Caveatees, in rebuttal, offered to prove by the witness, P. Tecumseh Sherman, that this failure of the lines to meet was “by no means an unusual feature in the signature of General Sherman, and that it is frequently, if not habitually, found therein;” and, also, that loops at the bottom of the S as large as that in the signature to the will were also usually found. The court excluded this evidence, on the objection of the caveators that it was not competent rebuttal.
Referring again to the express and timely notice heretofore mentioned as given by the court as regards the order to be observed in the introduction of the evidence of handwriting, which was acquiesced in by the caveatees, and
We have had some doubt whether that part of it referring to the manner of making the “ quirl” was not admissible as tending to rebut that part of the witness Randolph’s testimony. Had Mr. Randolph testified that the peculiarity mentioned by him invariably appeared in the genuine signature of General Sherman; or had the witness offered in rebuttal examined the signatures of General Sherman in the office of the Secretary of War and been prepared to state that they did not show the peculiarity mentioned by Randolph, the evidence would have been competent in rebuttal.

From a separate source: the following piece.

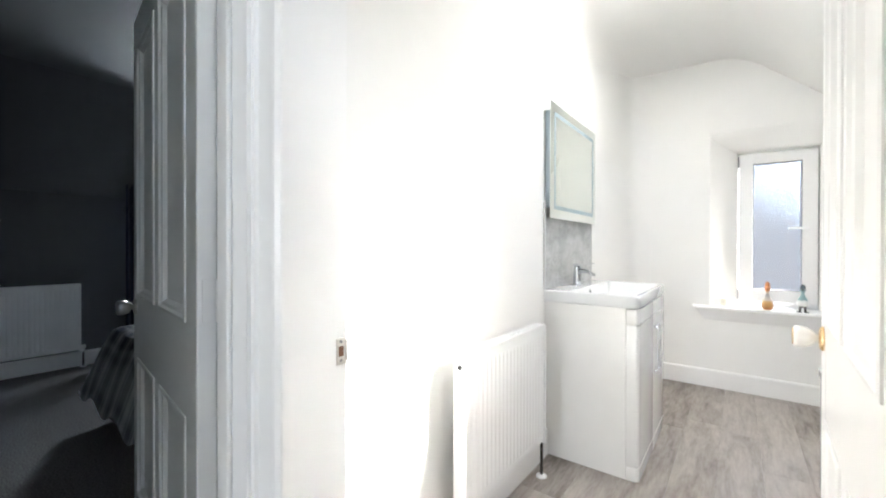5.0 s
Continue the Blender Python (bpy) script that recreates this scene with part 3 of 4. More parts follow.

But Randolph did not say that this was invariable. He gave the proportion of its occurrence as about “four out of five.” This might have been true as regards the signatures examined by him, and not true of those most familiar to the son of General Sherman.
What the latter proposed to state was that this continuous opening between the lines was not an unusual feature of the signatures familiar to him. What the former had said was, that, in the proportion of four to one, the signatures with which he was familiar did not show this continuous opening, and it does not appear that it was proposed to contradict this statement directly by the evidence offered in rebuttal.
Whilst inclined to the opinion that the discretion of the court might well have been liberally exercised in favor of the admission of this evidence, we do not think that its exclusion, considering, too, the indirect and slight contradiction between it and the evidence of Randolph, was an error for which the judgment should be reversed.
We are of opinion that the judgment should be affirmed, with costs; and it is so ordered. Affirmed.